## Begin

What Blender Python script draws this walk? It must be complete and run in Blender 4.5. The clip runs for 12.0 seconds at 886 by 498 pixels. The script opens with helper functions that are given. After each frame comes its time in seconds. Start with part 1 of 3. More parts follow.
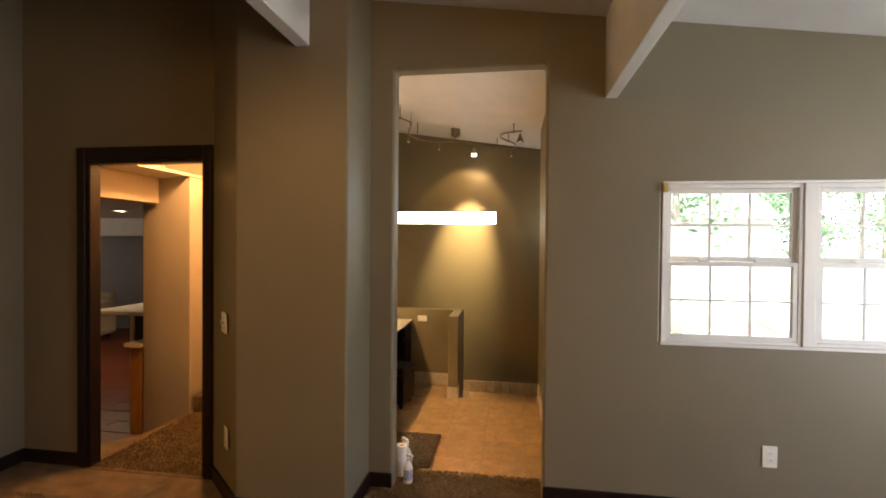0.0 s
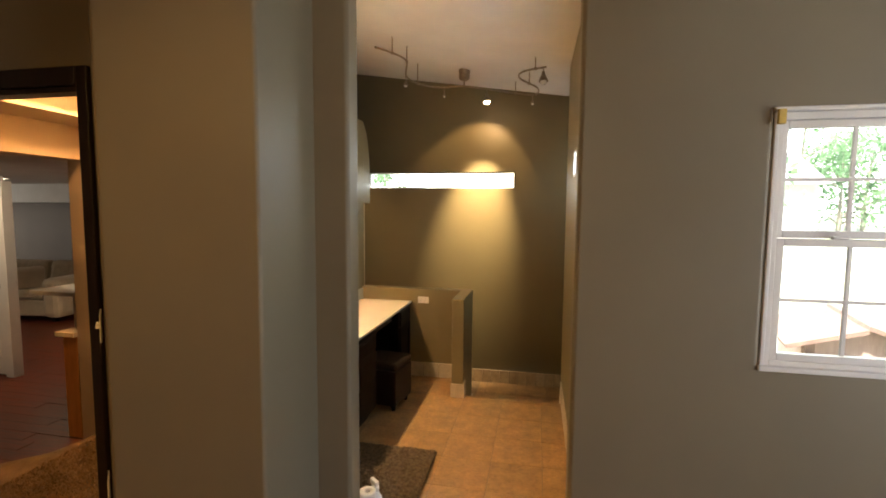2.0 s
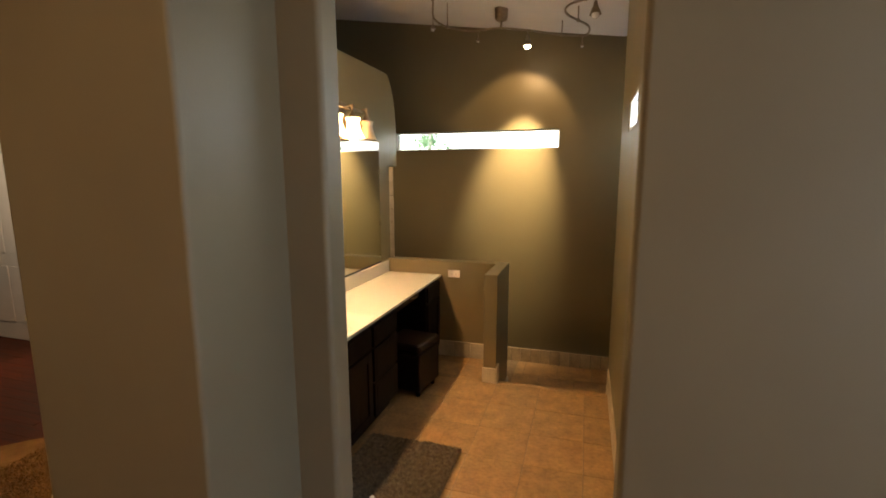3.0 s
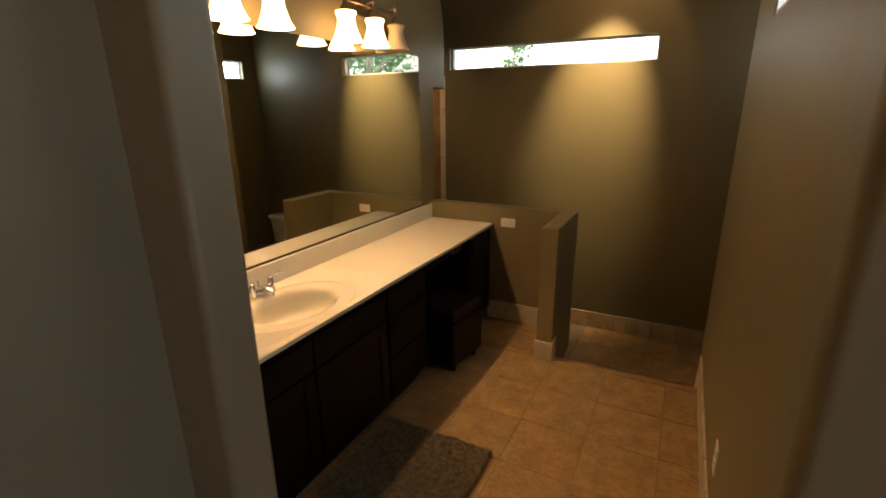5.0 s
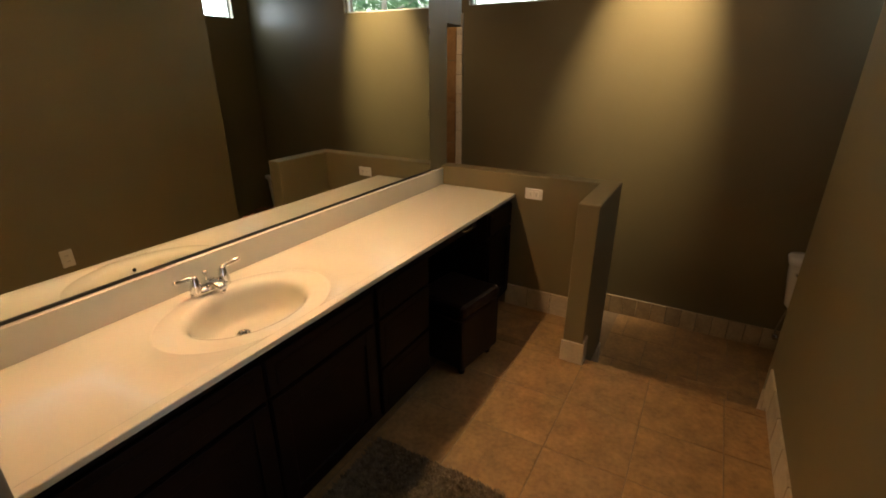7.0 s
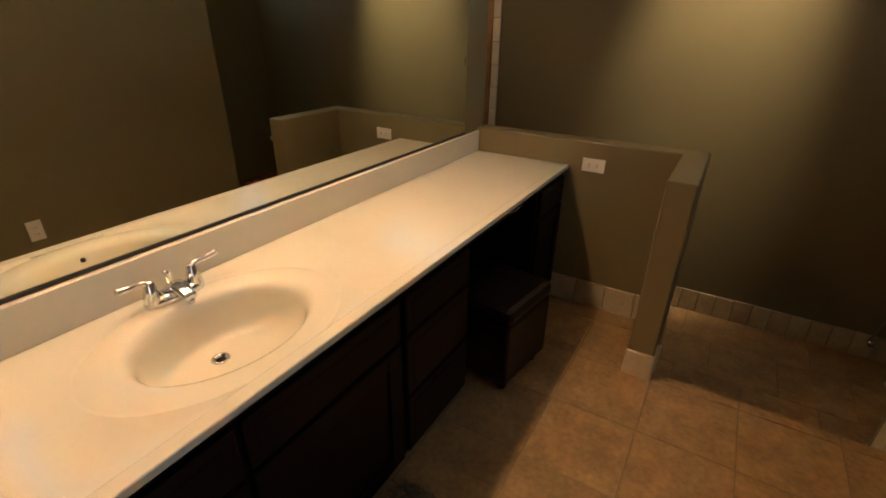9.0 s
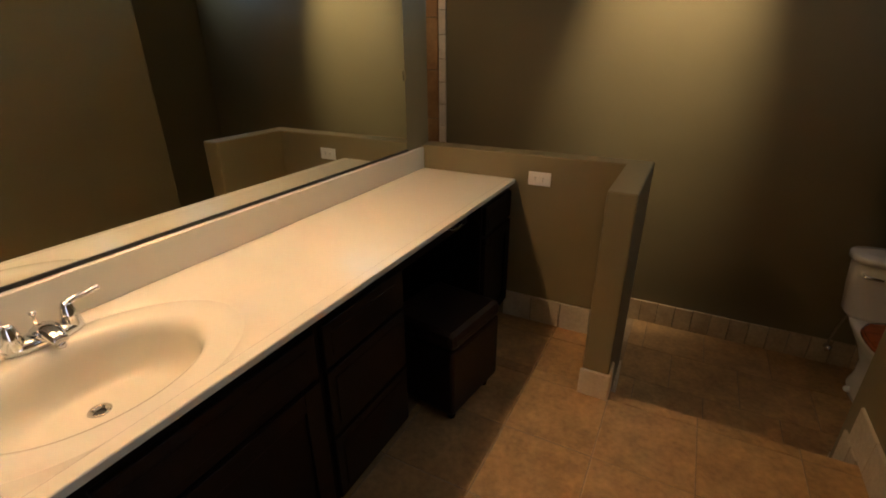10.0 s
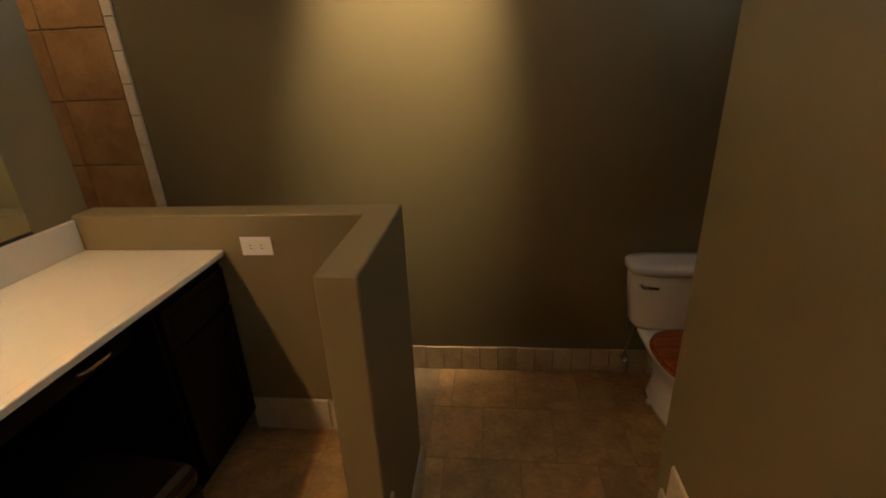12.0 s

## End

| WHAT TO WORK ON |
Return to the listing above and set it down exactly, leaving out its pictures.

| PROBLEM SOLUTION |
What Blender Python script draws this walk? It must be complete and run in Blender 4.5. The clip runs for 12.0 seconds at 886 by 498 pixels. The script opens with helper functions that are given. After each frame comes its time in seconds. Start with part 1 of 3. More parts follow.
0.0 s
2.0 s
3.0 s
5.0 s
7.0 s
9.0 s
10.0 s
12.0 s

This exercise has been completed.